Video

FDA Approval: Frontline Ceritinib for ALK+ NSCLC

Transcript:Mark A. Socinski, MD: So, historically, crizotinib has been our standard in the first-line setting, but we have a couple of examples of the second-generation drugs moving into a first-line setting. One is, as I previously mentioned, the J-ALEX trial, and then at this year’s ASCO, the ALEX trial has compared alectinib to crizotinib. I think many of us were reluctant to take the J-ALEX trial done in Japan and use it as the standard of care after last year’s ASCO. I think this year, if we see the ALEX data replicate the J-ALEX data, there will be a rapid shift from using crizotinib in the first-line to using alectinib in the first-line. So, that is one example of moving the second-generation drugs into the first-line setting. A second example is the recently reported ASCEND-4 trial in which ceritinib was compared to chemotherapy in the first-line setting. This trial had about 370 patients on it. The primary endpoint was progression-free survival. And ceritinib led, again, to a doubling of the progression-free survival, and I believe the progression-free survival hazard ratio was 0.55. So, there was very impressive prolongation of progression-free survival relative to chemotherapy in the first-line setting.

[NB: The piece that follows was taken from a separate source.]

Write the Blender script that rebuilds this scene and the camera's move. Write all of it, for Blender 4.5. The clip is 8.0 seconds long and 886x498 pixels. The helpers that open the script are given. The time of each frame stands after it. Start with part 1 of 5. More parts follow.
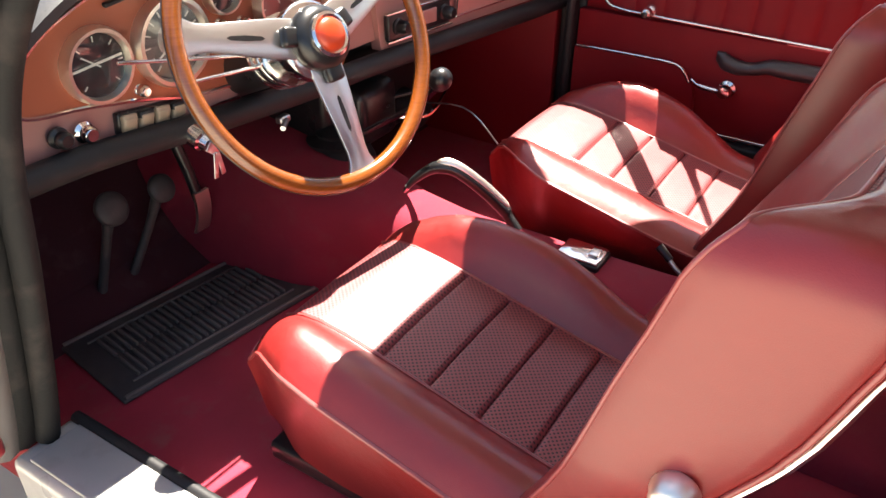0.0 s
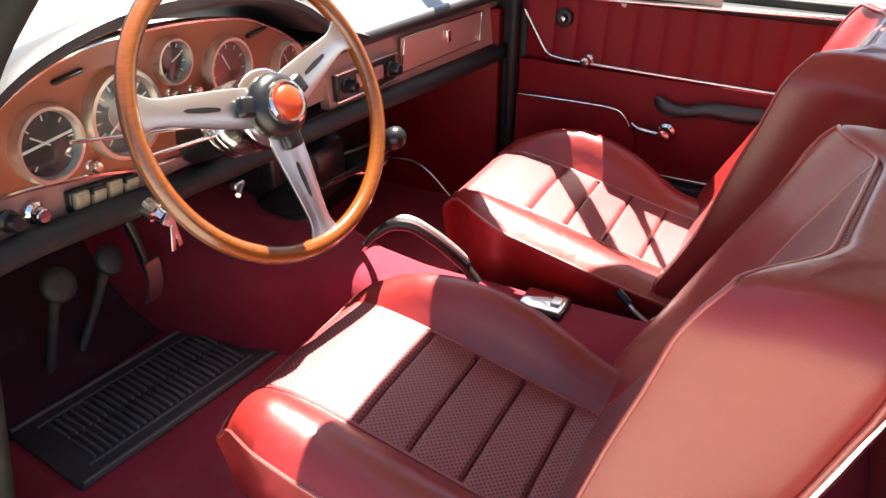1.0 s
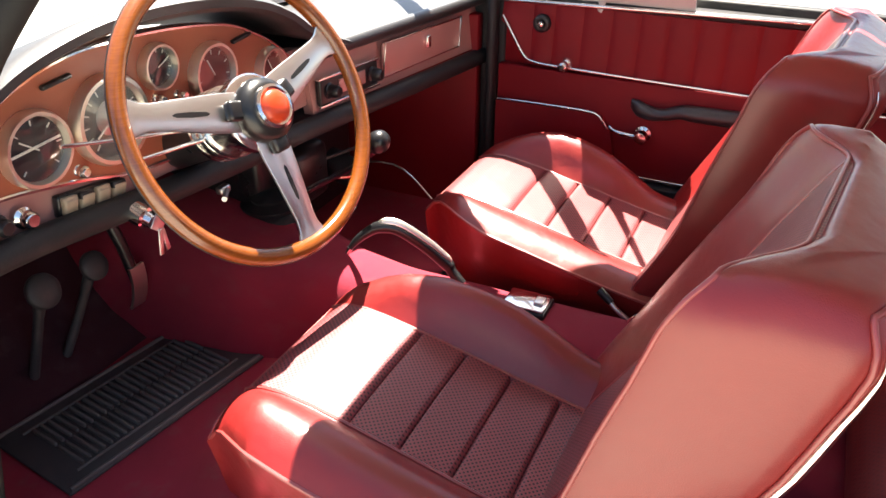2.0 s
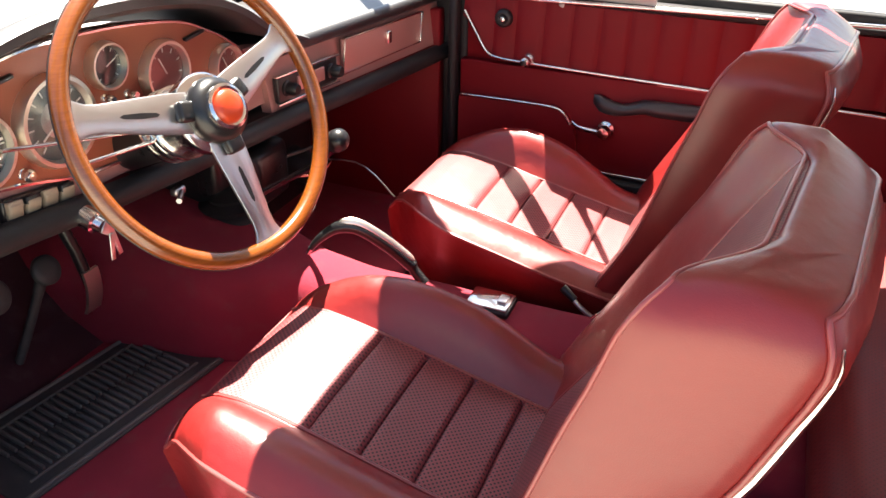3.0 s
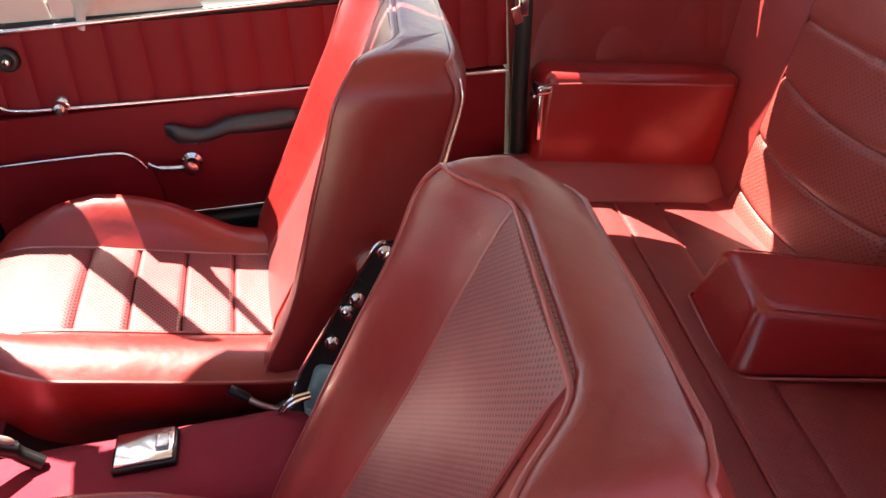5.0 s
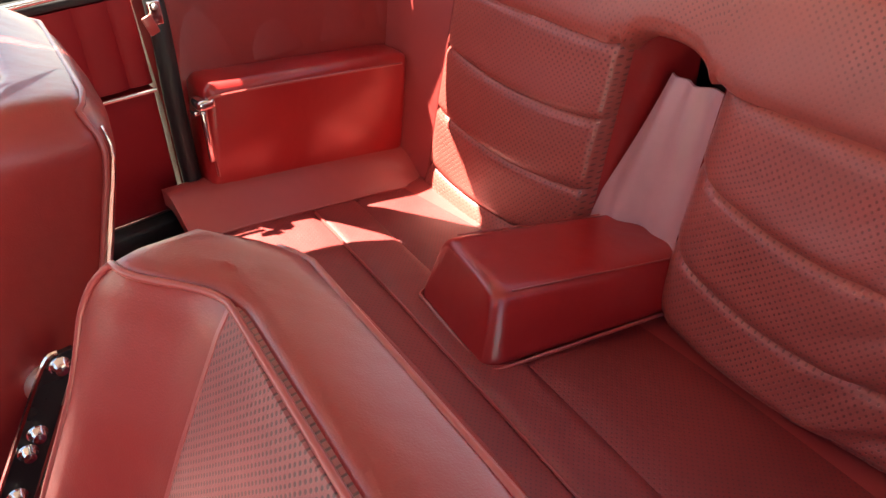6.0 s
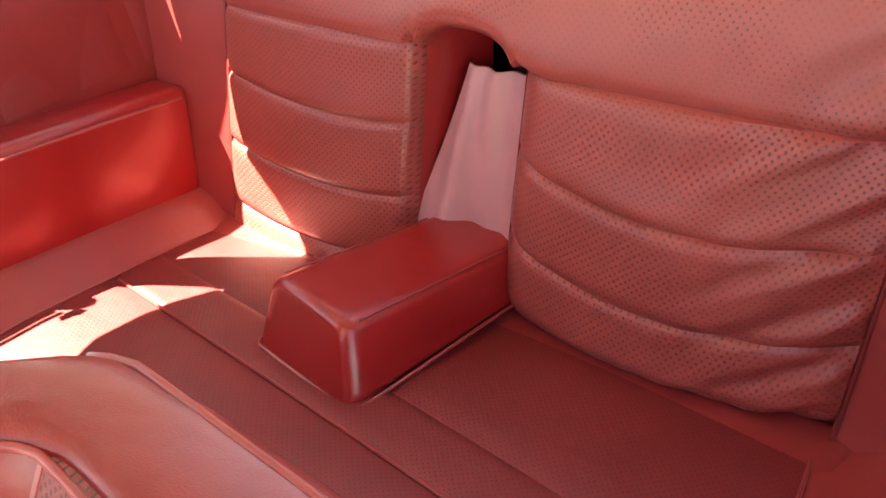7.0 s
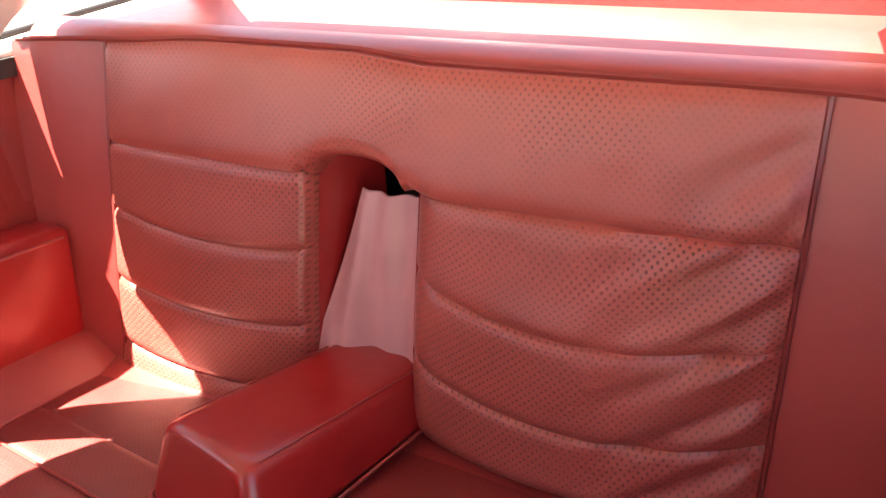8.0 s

Now, how do we interpret that trial? We have data with crizotinib in one of the PROFILE trials. And tested in the first-line setting, crizotinib was better than chemotherapy. We have ceritinib as better than chemotherapy, and we have alectinib as better than crizotinib. So, those are indirect building blocks to say that we’re transitioning from crizotinib being the standard of care in the first-line setting to one of the second-generation drugs being a standard of care. And I certainly think right now, with the data we have, that to use either ceritinib or alectinib in the first-line setting is a very reasonable choice, based on phase III data that we just discussed.

In the ASCEND-4 trial, the dose of ceritinib that was used was 750 mg, which is the currently approved FDA dose for ceritinib. Many of us feel that that dose is associated with having a lot of GI toxicity and liver toxicity. Most patients have to be dose reduced to either 600 mg or 450 mg. This is an agent that does have a food effect. And there was a recent study that looked at low-fat diets in different doses of ceritinib. If you administer ceritinib either at the lower dose of either 450 mg or 600 mg with a low-fat diet, then the PK exposure that you see is very similar to the 750-mg dose given at a fasting state.

It’s a small study; I don’t think we can necessarily take too much out of it. But one of the early observations in that study was, if you can give the 450-mg dose with food, and its comparable, from a PK point of view, to the higher dose without food, the 750-mg dose, is there a reduction in the rate of toxicity? This early dose-finding study suggested that there were lower rates of GI toxicity at the lower dose of 450 mg. We would also have to have some efficacy data, which we don’t quite know from this trial yet, but we want to make sure that the lower dose isn’t associated with less efficacy. I think many of us would be completely surprised if that were the case, but it’s good to be reassured with some data.

The practical implications of the ASCEND-4 trial are that it creates an option in the first-line setting to use a second-generation ALK inhibitor—ceritinib in this case—knowing that it is substantially better than the combination chemotherapy that was used as the control arm. It does create that option in the first-line setting. Is it now an FDA-approved option? As I mentioned before, there was a near doubling, or about doubling, of the progression-free survival rate in that trial. So, I think the questions are, should you use ceritinib? Should you use alectinib based upon the ALEX trials that we’ve discussed in the past?

But the nice thing about ASCEND-4 is it’s a very nice, well-conducted study. It had a very dramatic benefit in terms of the primary endpoint of PFS over chemotherapy. And I think one of the questions that we have to think about going forward is, if we are going to have 2 FDA-approved second-generation drugs in the first-line setting—alectinib as well as ceritinib—is there an advantage of one over the other? Can you use, for instance, some of the biomarker data to help us decide in which patient is one better versus the other? I don’t think we know that yet, but it does create a couple of options for patients.